> **Data**:

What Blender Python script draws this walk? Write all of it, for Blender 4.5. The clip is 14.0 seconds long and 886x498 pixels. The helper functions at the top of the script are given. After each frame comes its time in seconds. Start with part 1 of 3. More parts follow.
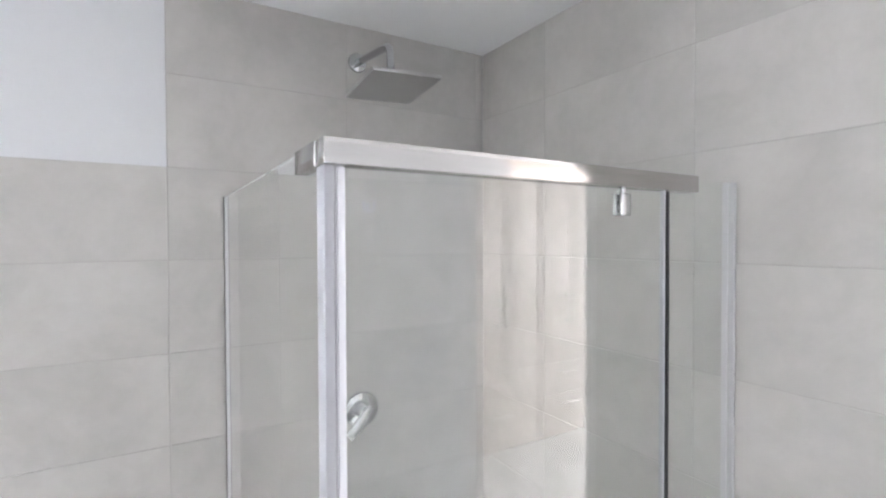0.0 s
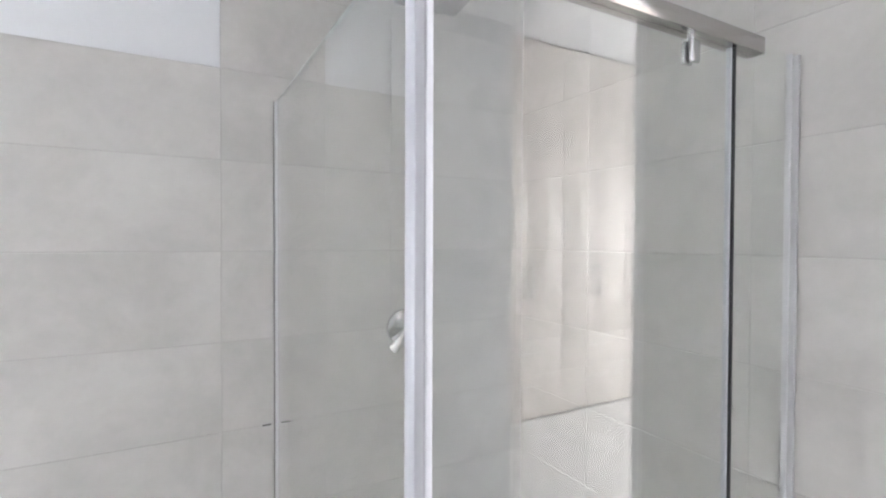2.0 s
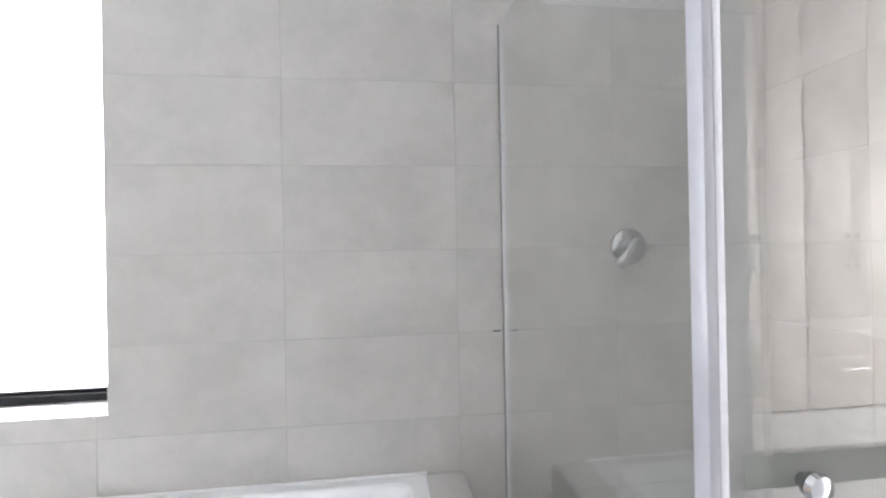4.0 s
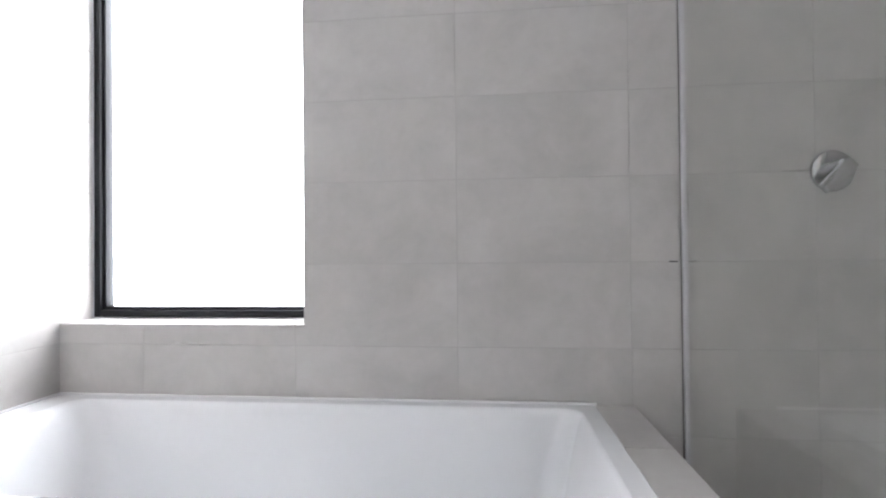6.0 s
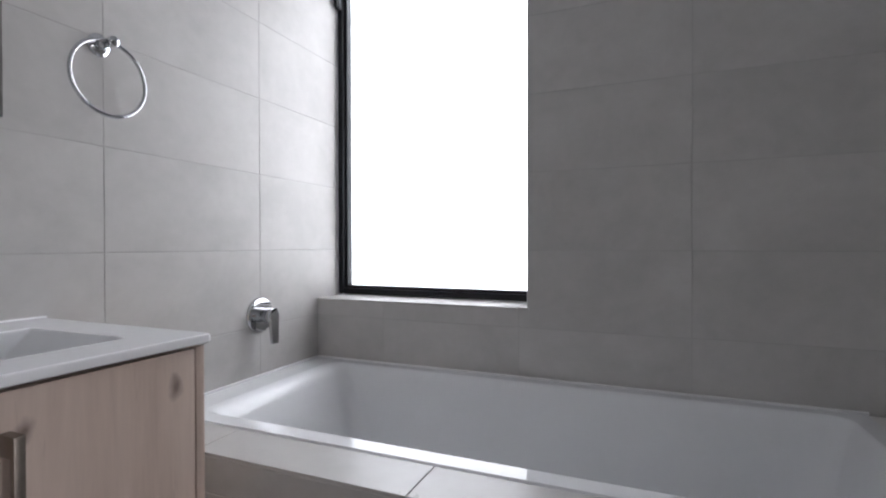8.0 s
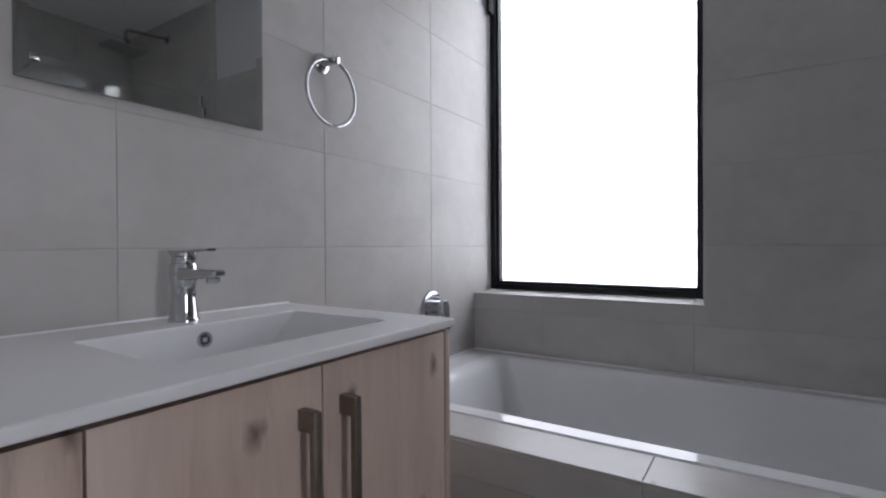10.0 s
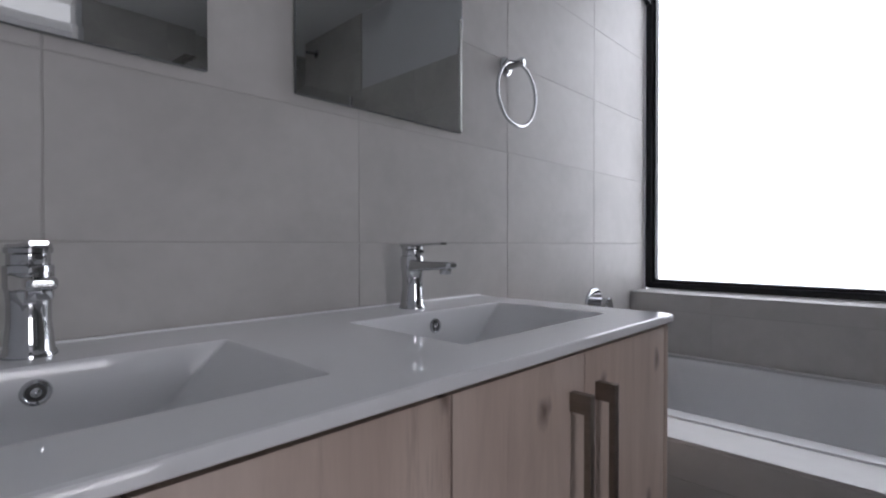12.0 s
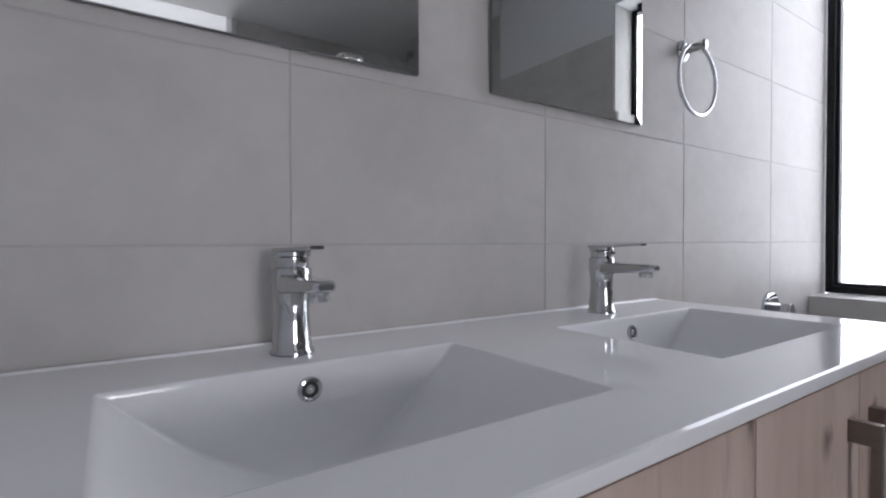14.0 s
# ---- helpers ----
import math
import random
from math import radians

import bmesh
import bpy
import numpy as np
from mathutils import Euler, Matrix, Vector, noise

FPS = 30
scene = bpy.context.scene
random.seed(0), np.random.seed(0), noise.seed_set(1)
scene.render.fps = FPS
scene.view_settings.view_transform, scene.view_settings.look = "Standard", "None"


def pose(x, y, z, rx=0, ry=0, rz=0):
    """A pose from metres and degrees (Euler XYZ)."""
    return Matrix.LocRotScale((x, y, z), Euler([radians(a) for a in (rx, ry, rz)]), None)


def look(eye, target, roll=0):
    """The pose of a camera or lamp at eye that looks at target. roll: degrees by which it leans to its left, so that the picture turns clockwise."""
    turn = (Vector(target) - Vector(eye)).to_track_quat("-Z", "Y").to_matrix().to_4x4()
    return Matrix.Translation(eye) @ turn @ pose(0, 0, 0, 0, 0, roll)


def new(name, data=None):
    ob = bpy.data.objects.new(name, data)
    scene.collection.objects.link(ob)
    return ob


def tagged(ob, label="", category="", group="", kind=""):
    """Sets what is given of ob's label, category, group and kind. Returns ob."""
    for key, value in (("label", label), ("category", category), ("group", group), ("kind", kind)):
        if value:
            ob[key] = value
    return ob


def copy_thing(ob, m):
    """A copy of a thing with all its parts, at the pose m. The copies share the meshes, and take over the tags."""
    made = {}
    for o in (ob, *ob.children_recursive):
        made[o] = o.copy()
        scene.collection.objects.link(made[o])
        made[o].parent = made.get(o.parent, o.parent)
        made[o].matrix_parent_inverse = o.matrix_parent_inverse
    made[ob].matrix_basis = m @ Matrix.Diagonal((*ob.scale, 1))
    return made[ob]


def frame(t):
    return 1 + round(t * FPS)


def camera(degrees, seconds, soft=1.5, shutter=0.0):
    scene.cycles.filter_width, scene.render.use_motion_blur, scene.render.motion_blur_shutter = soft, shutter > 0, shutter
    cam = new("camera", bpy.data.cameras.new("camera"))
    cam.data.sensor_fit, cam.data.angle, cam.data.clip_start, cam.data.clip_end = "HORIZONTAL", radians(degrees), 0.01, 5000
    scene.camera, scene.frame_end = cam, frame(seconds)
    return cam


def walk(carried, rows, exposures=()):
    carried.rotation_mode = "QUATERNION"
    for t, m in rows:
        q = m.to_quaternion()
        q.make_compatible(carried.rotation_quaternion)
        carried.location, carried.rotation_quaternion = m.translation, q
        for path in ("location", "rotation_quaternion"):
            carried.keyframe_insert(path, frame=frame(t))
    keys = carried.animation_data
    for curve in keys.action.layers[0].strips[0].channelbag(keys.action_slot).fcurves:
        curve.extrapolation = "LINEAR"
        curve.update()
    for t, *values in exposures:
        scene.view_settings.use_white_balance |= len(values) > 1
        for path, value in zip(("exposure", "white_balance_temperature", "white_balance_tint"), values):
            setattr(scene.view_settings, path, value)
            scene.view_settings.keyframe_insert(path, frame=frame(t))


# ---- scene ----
cam = camera(84.5, 14.0, soft=2.2)
PATH = [
    (0, (0.884, 0.699, 1.783), (1.91, 2.415, 1.745), -0.2),
    (0.5, (0.871, 0.71, 1.717), (1.885, 2.434, 1.686), -0.1),
    (1, (0.854, 0.723, 1.657), (1.865, 2.448, 1.613), -0.2),
    (1.5, (0.832, 0.733, 1.587), (1.836, 2.463, 1.545), 0.0),
    (2, (0.804, 0.737, 1.512), (1.776, 2.485, 1.477), 0.2),
    (2.5, (0.771, 0.743, 1.45), (1.706, 2.511, 1.417), 0.0),
    (3, (0.738, 0.75, 1.376), (1.474, 2.610, 1.348), -1.0),
    (3.6, (0.711, 0.755, 1.287), (1.132, 2.71, 1.279), -1.2),
    (5.9, (0.531, 0.747, 1.014), (0.365, 2.740, 1.034), -0.6),
    (6.5, (0.472, 0.727, 0.992), (0.113, 2.695, 1.010), -0.4),
    (7, (0.412, 0.705, 0.998), (-0.083, 2.643, 0.986), -0.4),
    (7.5, (0.357, 0.681, 0.998), (-0.283, 2.576, 0.986), -0.3),
    (8, (0.302, 0.647, 0.998), (-0.47, 2.492, 0.981), -0.1),
    (10.5, (0.052, 0.436, 0.981), (-1.117, 2.059, 0.967), -0.2),
    (11, (0.016, 0.388, 0.98), (-1.239, 1.945, 0.962), 0.0),
    (11.5, (-0.019, 0.345, 0.979), (-1.346, 1.841, 0.956), 0.0),
    (12, (-0.06, 0.308, 0.977), (-1.458, 1.739, 0.958), 0.0),
    (12.5, (-0.099, 0.273, 0.98), (-1.57, 1.627, 0.958), 0.0),
    (13, (-0.137, 0.243, 0.981), (-1.676, 1.52, 0.959), -0.1),
    (13.5, (-0.169, 0.213, 0.984), (-1.769, 1.414, 0.957), -0.1),
    (14, (-0.198, 0.189, 0.985), (-1.846, 1.322, 0.954), -0.1),
]
EXPOSURES = [
    (0.0, 2.24, 6400, 13), (2.5, 2.16, 6400, 12.5), (3.5, 2.08, 6400, 13), (6.0, 1.56, 6400, 15), (6.5, 1.12, 6400, 15), (7.0, 0.64, 6350, 15),
    (7.5, 0.28, 6300, 16), (8.0, 0.05, 6300, 16), (10.5, -0.49, 6170, 18), (11.5, -0.58, 6170, 18), (12.5, -0.54, 6170, 18), (13.5, -0.34, 6170, 18), (14.0, -0.11, 6190, 18),
]
walk(cam, [(t, look(eye, target, roll)) for t, eye, target, roll in PATH], EXPOSURES)

# ---- plan, in metres ----
XV, XR = -0.875, 1.956         # tiled faces of the vanity wall and the door wall
YW, YB = 2.2, 0.06             # tiled face of the window wall, face of the back wall
ZC = 2.47                      # ceiling
Z0 = 0.98                      # one tile joint; the others lie whole tiles above and below
TW, TH, JOINT = 0.502, 0.25, 0.0025
WIN_X0, WIN_X1, WIN_Z0, WIN_Z1 = -0.875, -0.056, 0.794, 2.12
DOOR_Y1 = 0.900   # opening to the bedroom, as high as the room
THICK = 0.17
BED_X1, BED_Y0, BED_Y1, BED_Z = 6.2, -1.95, 2.6, 3.2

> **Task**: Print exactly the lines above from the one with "ob = bpy.data.objects.new(name, data)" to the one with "keys = carried.animation_data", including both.

> **Output below**:
    ob = bpy.data.objects.new(name, data)
    scene.collection.objects.link(ob)
    return ob


def tagged(ob, label="", category="", group="", kind=""):
    """Sets what is given of ob's label, category, group and kind. Returns ob."""
    for key, value in (("label", label), ("category", category), ("group", group), ("kind", kind)):
        if value:
            ob[key] = value
    return ob


def copy_thing(ob, m):
    """A copy of a thing with all its parts, at the pose m. The copies share the meshes, and take over the tags."""
    made = {}
    for o in (ob, *ob.children_recursive):
        made[o] = o.copy()
        scene.collection.objects.link(made[o])
        made[o].parent = made.get(o.parent, o.parent)
        made[o].matrix_parent_inverse = o.matrix_parent_inverse
    made[ob].matrix_basis = m @ Matrix.Diagonal((*ob.scale, 1))
    return made[ob]


def frame(t):
    return 1 + round(t * FPS)


def camera(degrees, seconds, soft=1.5, shutter=0.0):
    scene.cycles.filter_width, scene.render.use_motion_blur, scene.render.motion_blur_shutter = soft, shutter > 0, shutter
    cam = new("camera", bpy.data.cameras.new("camera"))
    cam.data.sensor_fit, cam.data.angle, cam.data.clip_start, cam.data.clip_end = "HORIZONTAL", radians(degrees), 0.01, 5000
    scene.camera, scene.frame_end = cam, frame(seconds)
    return cam


def walk(carried, rows, exposures=()):
    carried.rotation_mode = "QUATERNION"
    for t, m in rows:
        q = m.to_quaternion()
        q.make_compatible(carried.rotation_quaternion)
        carried.location, carried.rotation_quaternion = m.translation, q
        for path in ("location", "rotation_quaternion"):
            carried.keyframe_insert(path, frame=frame(t))
    keys = carried.animation_data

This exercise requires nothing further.